True to this definition, candidates have been arguing that even if there is a change in government, the CDP will virtually inherit the LDP’s foreign policy and execute a “realistic” foreign and national security policy. In pursuit of a “realistic” policy, candidates such as Noda and Edano have seemed to abandon their party’s basic policy goal to repeal parts of the LDP’s controversial security legislation – which all contenders recognize as unconstitutional. Noda has argued that doing so may discredit the new government’s international reputation. In the case of Edano, he implied that as the government’s interpretation of “collective self -defense” may contain some risks, the current application of the law is not causing any major issues.
The second feature of realism involves the recognition and execution of a policy that is “feasible.” One of the criticisms of the DPJ administration was that it over-promised the public. For example, the party pledged that it would cut wasteful spending and redistribute 16.8 trillion yen to the public, which it couldn’t.
Also, Prime Minister Hatoyama Yukio pledged to construct the new U.S. base outside of Okinawa – catching not only the United States, but Japan’s Ministry of Foreign Affairs by surprise. These actions reinforced the DPJ’s image as a party that proposes “unrealistic” policy goals, a perception that made the public turn against it. Hatoyama, the DPJ’s first prime minister, had to resign less than a year after his party was granted an outstanding majority in the Diet.

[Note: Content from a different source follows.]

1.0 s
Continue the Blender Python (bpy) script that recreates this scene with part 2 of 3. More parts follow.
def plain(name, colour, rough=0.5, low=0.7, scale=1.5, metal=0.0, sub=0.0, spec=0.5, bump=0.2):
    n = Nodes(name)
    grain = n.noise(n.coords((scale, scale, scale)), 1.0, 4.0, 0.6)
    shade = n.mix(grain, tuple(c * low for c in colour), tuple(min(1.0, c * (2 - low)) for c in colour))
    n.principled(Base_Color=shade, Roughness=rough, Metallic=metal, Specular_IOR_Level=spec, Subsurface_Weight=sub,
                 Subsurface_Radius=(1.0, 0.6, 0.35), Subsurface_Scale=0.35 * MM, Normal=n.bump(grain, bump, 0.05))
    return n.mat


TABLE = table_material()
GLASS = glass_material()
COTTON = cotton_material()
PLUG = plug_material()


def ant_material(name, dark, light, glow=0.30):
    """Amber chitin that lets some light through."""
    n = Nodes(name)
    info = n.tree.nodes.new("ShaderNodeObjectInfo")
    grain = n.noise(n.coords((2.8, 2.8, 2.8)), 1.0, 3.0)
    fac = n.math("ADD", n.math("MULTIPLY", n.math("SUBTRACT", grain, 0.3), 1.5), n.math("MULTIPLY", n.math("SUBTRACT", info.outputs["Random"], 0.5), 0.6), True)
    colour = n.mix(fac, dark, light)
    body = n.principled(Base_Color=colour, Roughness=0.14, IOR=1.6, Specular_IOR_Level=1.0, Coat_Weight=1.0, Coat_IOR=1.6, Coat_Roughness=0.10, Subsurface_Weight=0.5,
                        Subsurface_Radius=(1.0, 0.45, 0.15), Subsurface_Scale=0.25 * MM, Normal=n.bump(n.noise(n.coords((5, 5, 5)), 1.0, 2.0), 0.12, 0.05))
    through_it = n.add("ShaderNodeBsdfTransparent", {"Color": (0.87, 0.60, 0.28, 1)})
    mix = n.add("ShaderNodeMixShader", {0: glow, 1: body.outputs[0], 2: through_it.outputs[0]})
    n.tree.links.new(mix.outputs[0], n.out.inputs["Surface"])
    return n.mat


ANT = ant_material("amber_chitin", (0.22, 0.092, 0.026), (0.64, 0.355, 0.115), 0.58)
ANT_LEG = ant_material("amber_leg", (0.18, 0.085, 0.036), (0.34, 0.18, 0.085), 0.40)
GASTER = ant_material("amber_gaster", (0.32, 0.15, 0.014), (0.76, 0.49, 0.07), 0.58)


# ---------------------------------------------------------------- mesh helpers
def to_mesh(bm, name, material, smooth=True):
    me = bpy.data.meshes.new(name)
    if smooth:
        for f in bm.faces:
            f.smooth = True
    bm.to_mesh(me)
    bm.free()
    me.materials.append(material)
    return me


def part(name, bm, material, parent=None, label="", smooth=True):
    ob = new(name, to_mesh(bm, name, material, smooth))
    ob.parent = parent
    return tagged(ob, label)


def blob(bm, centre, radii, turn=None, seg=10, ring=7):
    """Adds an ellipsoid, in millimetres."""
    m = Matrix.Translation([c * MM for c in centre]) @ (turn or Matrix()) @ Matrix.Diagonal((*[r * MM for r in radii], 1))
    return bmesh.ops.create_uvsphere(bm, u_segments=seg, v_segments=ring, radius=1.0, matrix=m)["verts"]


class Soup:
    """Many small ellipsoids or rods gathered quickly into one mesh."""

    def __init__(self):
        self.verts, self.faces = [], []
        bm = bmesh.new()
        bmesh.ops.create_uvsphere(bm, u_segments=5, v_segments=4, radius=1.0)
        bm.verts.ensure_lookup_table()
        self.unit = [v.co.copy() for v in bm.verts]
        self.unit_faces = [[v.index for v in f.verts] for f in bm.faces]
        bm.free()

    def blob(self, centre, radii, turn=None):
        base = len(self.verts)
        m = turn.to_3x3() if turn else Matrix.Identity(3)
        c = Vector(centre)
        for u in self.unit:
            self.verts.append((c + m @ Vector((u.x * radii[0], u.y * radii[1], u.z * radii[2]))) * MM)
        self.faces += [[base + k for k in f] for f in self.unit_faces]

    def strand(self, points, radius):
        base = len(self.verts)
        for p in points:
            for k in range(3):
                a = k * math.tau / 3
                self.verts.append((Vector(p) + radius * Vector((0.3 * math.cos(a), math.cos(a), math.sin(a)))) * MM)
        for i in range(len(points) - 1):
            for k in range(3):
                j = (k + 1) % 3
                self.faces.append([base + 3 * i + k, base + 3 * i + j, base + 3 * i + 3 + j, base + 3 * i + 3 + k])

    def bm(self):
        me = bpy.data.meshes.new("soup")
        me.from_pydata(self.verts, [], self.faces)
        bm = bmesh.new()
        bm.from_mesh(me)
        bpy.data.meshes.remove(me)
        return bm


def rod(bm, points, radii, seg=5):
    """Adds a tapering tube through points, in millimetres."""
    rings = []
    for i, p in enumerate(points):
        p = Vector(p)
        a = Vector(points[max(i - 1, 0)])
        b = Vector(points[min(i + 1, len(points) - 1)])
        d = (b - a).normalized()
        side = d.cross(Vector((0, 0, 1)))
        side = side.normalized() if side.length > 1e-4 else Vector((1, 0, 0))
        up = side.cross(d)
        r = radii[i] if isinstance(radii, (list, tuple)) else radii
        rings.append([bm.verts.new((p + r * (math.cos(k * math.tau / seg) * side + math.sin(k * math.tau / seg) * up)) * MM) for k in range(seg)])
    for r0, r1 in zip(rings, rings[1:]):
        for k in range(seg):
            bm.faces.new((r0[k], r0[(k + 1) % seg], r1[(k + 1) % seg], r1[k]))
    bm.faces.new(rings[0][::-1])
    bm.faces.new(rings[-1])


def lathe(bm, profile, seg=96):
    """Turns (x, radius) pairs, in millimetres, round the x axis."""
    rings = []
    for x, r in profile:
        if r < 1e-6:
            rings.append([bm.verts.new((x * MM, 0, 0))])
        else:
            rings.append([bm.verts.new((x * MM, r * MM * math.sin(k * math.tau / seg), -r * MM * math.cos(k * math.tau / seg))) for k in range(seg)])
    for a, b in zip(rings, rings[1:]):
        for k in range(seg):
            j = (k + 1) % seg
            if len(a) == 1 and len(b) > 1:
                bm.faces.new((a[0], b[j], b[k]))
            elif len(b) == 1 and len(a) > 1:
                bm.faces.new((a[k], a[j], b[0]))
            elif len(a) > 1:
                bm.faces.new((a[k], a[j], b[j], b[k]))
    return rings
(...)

The candidates in the current CDP race have been trying to convince their supporters – and the wider Japanese public – that they will implement policies that are feasible, particularly on energy policy. Although the CDP party platform stipulates that they “will realize a nuclear power plant-free society that does not depend on nuclear energy as soon as possible,” only Yoshida has been arguing to that end, while other candidates state that phasing out nuclear power should be a gradual process.
An article by Tokyo Shimbun, written by Nakazawa Minoru and Kondo Noriyoshi, pointed out – with cynicism – that while the ongoing LDP presidential election is focused on a “sense of renewal,” the CDP race is focused on a “sense of stability,” which shows how eager the CDP is to prove their reliability as a governing party.
It is clear that the CDP is still entrapped in the memory of the DPJ administration, which a large swath of the public considered a failure 12 years ago. Those DPJ officials are still leading – or wanting to lead – the CDP. The CPD’s recent emphasis on “realism” and “feasibility” highlights the trauma that the CDP members experienced during the DPJ administration; the party continues to be defined by it.
However, it is noteworthy that the resurgence of Noda and Edano – the old names – in the polls, and the candidates’ insistence that the experience that they gained in the DPJ administration is a “strength” rather than “weakness” is indicative of the ongoing evolution within the CDP. The current state of the leadership race shows that passing time has rendered the party and its supporters in a new light and as evidence that they can start governing from day one.
The right-wing’s accusation that the DPJ administration was a “nightmare” has largely stuck to the public psyche, and that has mooted any counter-arguments coming out from the CDP. The CDP believes that the long nightmare has ended. Whether the public will acquiesce to that proposition will be something to watch out for in the future general election.